The South African National Civic Organisation: a two-tiered social movement

Nthambeleni, Ndanduleni B. 03 June 2010 (has links)
D.Litt. et Phil / This dissertation expands our understanding of South African social movements through a study of the South African National Civic Organisation (SANCO), a body formed in 1992 as a national co-ordinating structure of regional and local civic associations. It contends that SANCO can only be understood as a ‘two- tiered social movement’. The study draws on a Human Sciences Research Council survey, to which I contributed as a team member, on participant and non-participant observation, semi-structured interviews and primary literature and a case study of one SANCO branch, Alexandra. The focus of this survey was on the experience of SANCO’s leadership both at national and local level. Social movement literature reviewed in this study ignored the issue of tiers or levels in social movements. The study demonstrates that it would be worth re-looking at the analyses of social movements with an eye to assess whether distinct levels exist elsewhere. Whilst tiers are likely to be absent from small movements, there is an inherent tension for organisations that have both local units focused on immediate day-to-day concerns and also national structures that represent broader issues within political circles.
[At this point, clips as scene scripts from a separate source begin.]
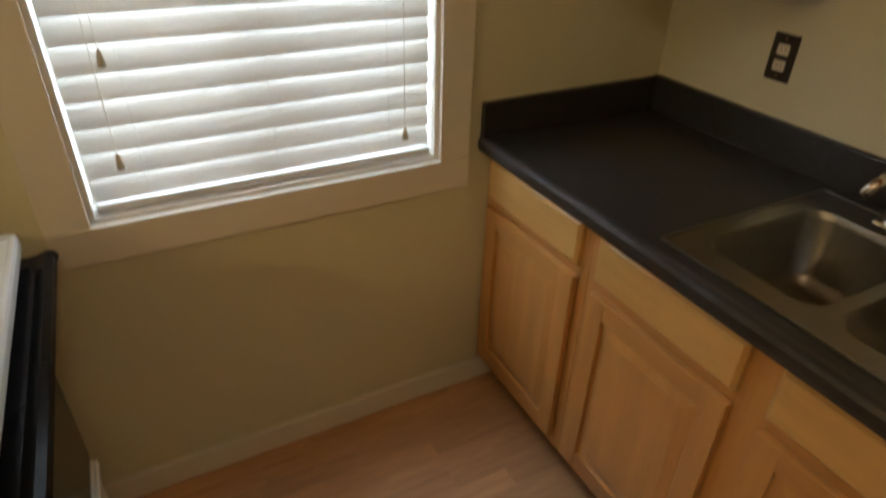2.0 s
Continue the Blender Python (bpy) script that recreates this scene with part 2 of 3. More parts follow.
def wall_with_holes(axis, at, thick, a0, a1, z0, z1, holes):
    """A wall along x (axis 'y') or y (axis 'x') with openings (a0, a1, z0, z1) through it."""
    bm = bmesh.new()
    cuts = sorted({a0, a1, *[h[0] for h in holes], *[h[1] for h in holes]})
    for lo, hi in zip(cuts, cuts[1:]):
        spans, bottom = [], z0
        for h in sorted(holes, key=lambda h: h[2]):
            if h[0] <= lo + 1e-6 and h[1] >= hi - 1e-6:
                spans.append((bottom, h[2]))
                bottom = h[3]
        spans.append((bottom, z1))
        for p, q in spans:
            if q - p > 1e-4:
                if axis == "y":
                    box(bm, lo, hi, min(at, at + thick), max(at, at + thick), p, q)
                else:
                    box(bm, min(at, at + thick), max(at, at + thick), lo, hi, p, q)
    bmesh.ops.remove_doubles(bm, verts=bm.verts, dist=1e-5)
    return bm


W1 = (-1.628, -0.770, 0.868, 2.020)
PATIO = (-4.70, -3.28, 0.0, 2.03)
W2 = (-4.563, -3.470, 0.744, 1.849)
W3 = (-8.25, -7.33, 0.80, 1.84)
structure("wall_north", wall_with_holes("y", 0.0, 0.16, WEST - 0.16, 0.16, -0.3, 2.5, [W1, PATIO]), PAINT, "cream painted wall with a window and a patio door", "wall")
structure("wall_west", wall_with_holes("x", WEST, -0.16, SOUTH - 0.16, 0.0, -0.3, 2.5, [W2, W3]), PAINT, "cream painted wall beside the dining area and living room", "wall")
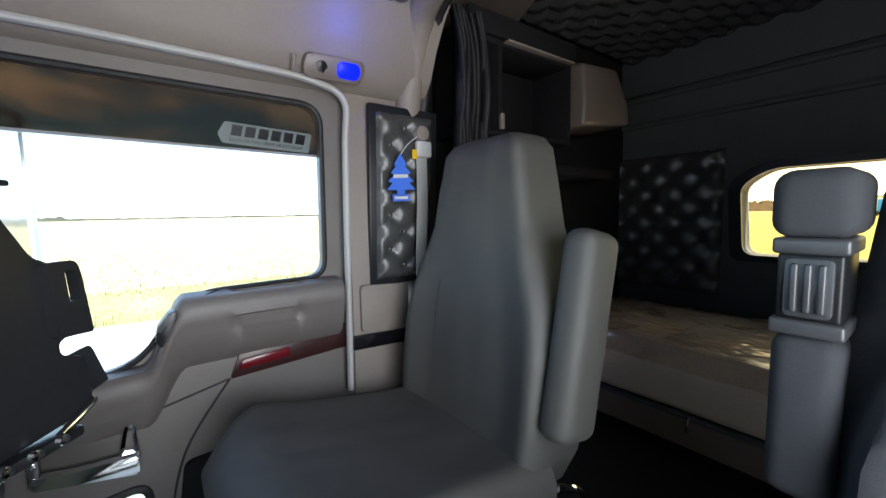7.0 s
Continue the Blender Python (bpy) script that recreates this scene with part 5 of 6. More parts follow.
    for z in (1.054, 1.090):
        part("bracket_bolt", lathe([(0.0, 0.006), (0.005, 0.005), (0.007, 0)], plane((-0.972, 0.298, z), (0, -1, 0), (0, 0, 1)), 10), M_CHROME, w)
    # sill and roof side over the opening
    part("sill", box((0.10, 1.02, 0.10), Matrix.Translation((-0.885, 0.75, 0.05)), 0.01), M_JAMB, w)
    rows = []
    for y in (0.03, 0.16, 0.5, 0.9, 1.15, 1.22):
        rows.append([(-0.862, y, 1.565), (-0.845, y, 1.55), (-0.80, y, 1.552), (-0.765, y, 1.575), (-0.735, y, 1.63), (-0.69, y, 1.705), (-0.66, y, 1.74), (-0.862, y, 1.78)])
    part("roof_rail", loft(rows), M_TRIM, w, angle=60)
    part("front_post", box((0.08, 0.15, 1.9), Matrix.Translation((-0.90, 1.15, 0.62)), 0.02, 3), M_BLUE, w, "blue painted front door post")
    return w


left_wall()


def driver_door():
    """The open door stands out to the left of the cab, hinged at its front edge."""
    d = thing("door_2", "blue driver door standing open, with taupe inner panel", "door", kind="structure")
    m = plane((-0.048, 1.0, 0), (1, 0, 0), (0, 0, 1))
    win = rounded([(-1.70, 1.0), (-1.36, 0.99), (-1.28, 0.835), (-0.935, 0.815), (-0.930, 1.46), (-1.69, 1.46)], [0.05, 0.08, 0.07, 0.05, 0.06, 0.05], 6)
    part("inner_panel", plate(rounded([(-1.80, 0.14), (-0.90, 0.14), (-0.905, 1.50), (-1.78, 1.50)], 0.04, 4), [win], -0.010, m), M_DOOR, d)
    part("door_skin", plate(rounded([(-1.81, -0.1), (-0.895, -0.1), (-0.90, 1.52), (-1.79, 1.52)], 0.04, 4), [grown(win, 0.022)], -0.02, m @ Matrix.Translation((0, 0, -0.055))), M_BLUE, d)
    part("window_seal", tube([m @ Vector((x, y, 0.002)) for x, y in win], 0.012, 6, 1, True, smooth=False), M_RUBBER, d)
    for k, w in enumerate((0.014, 0.034, 0.052)):
        part("weather_strip", tube([m @ Vector((-0.962 + w, 0.88 - 0.05 * k, 0.004)), m @ Vector((-0.958 + w, 1.48, 0.004))], 0.0125, 8, 1), M_STALK2, d)
    g = part("window_pane", prism(win, 0.004, m, base=-0.03), G_CLEAR, d)
    g.visible_shadow = False
    rows = []
    for k in range(31):
        x = -0.962 - 0.82 * k / 30
        s = min(1, max(0, (-1.27 - x) / 0.10)); s = s * s * (3 - 2 * s)
        zt = 0.872 + 0.015 * min(1, (-0.962 - x) / 0.06) + 0.088 * s
        rows.append([m @ Vector((x, zt + dy, dz)) for dy, dz in ((-0.006, -0.02), (0.0, 0.012), (-0.012, 0.035), (-0.05, 0.05), (-0.12, 0.04), (-0.17, 0.0), (-0.17, -0.02))])
    part("armrest", loft(rows), M_TRIM, d, "padded taupe sill of the open door", angle=50)
    part("lock_knob", lathe([(0.016, -0.05), (0.011, -0.015), (0.0075, 0.0), (0.007, 0.040), (0.006, 0.048), (0.0, 0.050)], Matrix.Translation((-0.993, 0.985, 0.888)), 14), M_TRIM, d, "grey lock knob")
    return d


driver_door()


def grab_bar(name, pts, r, label, brackets):
    g = thing(name, label, "grab handle")
    part("bar", tube(pts, r, 12, 8), M_TRIM, g)
    for p in brackets:
        part("foot", lathe([(0.0, 0.012), (r * 1.6, 0.010), (r * 1.8, 0.0)], Matrix.Translation(p) @ Matrix.Rotation(radians(90), 4, "X"), 14), M_TRIM, g)


grab_bar("grab_handle", [(-0.80, 1.12, 1.50), (-0.73, 1.07, 1.47), (-0.70, 1.05, 1.42), (-0.70, 1.05, 1.28), (-0.715, 1.05, 1.17), (-0.755, 1.055, 1.125), (-0.82, 1.08, 1.11), (-0.86, 1.11, 1.11)], 0.017, "taupe plastic grab handle on the windscreen pillar", [(-0.80, 1.13, 1.50), (-0.86, 1.12, 1.11)])
grab_bar("grab_handle", [(0.80, 1.14, 1.375), (0.765, 1.10, 1.365), (0.745, 1.06, 1.33), (0.742, 1.045, 1.25), (0.745, 1.05, 1.17), (0.765, 1.07, 1.135), (0.80, 1.13, 1.125)], 0.016, "taupe plastic grab handle on the windscreen pillar", [(0.80, 1.15, 1.375), (0.80, 1.145, 1.125)])


# ---- small cab things ----
def courtesy_light():
    c = thing("courtesy_lamp", "black roof-rail lamp with a lit blue lens and a clear lens", "lamp")
    m = plane((0.768, 0.335, 1.535), (0, -1, 0.03), (-0.42, 0, 0.91))
    part("housing", prism(rounded([(-0.085, -0.028), (0.075, -0.028), (0.080, 0.028), (-0.080, 0.028)], 0.018, 5), 0.014, m, 0.005), M_BROWN, c)
    part("blue_lens", prism(rrect(0.062, 0.040, 0.014, 5, 0.032, 0.0), 0.006, m, 0.003, base=0.013), M_BLUELED, c, "lit blue lens")
    part("clear_lens", lathe([(0.0, 0.006), (0.014, 0.005), (0.016, 0)], m @ Matrix.Translation((-0.040, 0, 0.014)), 20), M_CHROME, c)
    part("hook", tube([(0.772, 0.44, 1.515), (0.76, 0.44, 1.525), (0.758, 0.44, 1.545)], 0.006, 8, 4), M_TRIM, c)
    lamp = new("courtesy_glow", bpy.data.lights.new("courtesy_glow", "POINT"))
    lamp.data.energy, lamp.data.color, lamp.data.shadow_soft_size = 0.12, (0.05, 0.08, 1.0), 0.02
    lamp.location = (0.660, 0.32, 1.60)


courtesy_light()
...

The findings of the study defy the dominant view of South African social movements, which emphasise a demobilisation in the post-apartheid period. In the case of SANCO, its demise was substantiated by examining the organisation at a national level, largely ignoring local realities. A two-tiered approach demonstrates that even though local civic organisations experienced difficulties, particularly in the period immediately after the end of apartheid, they continued to thrive.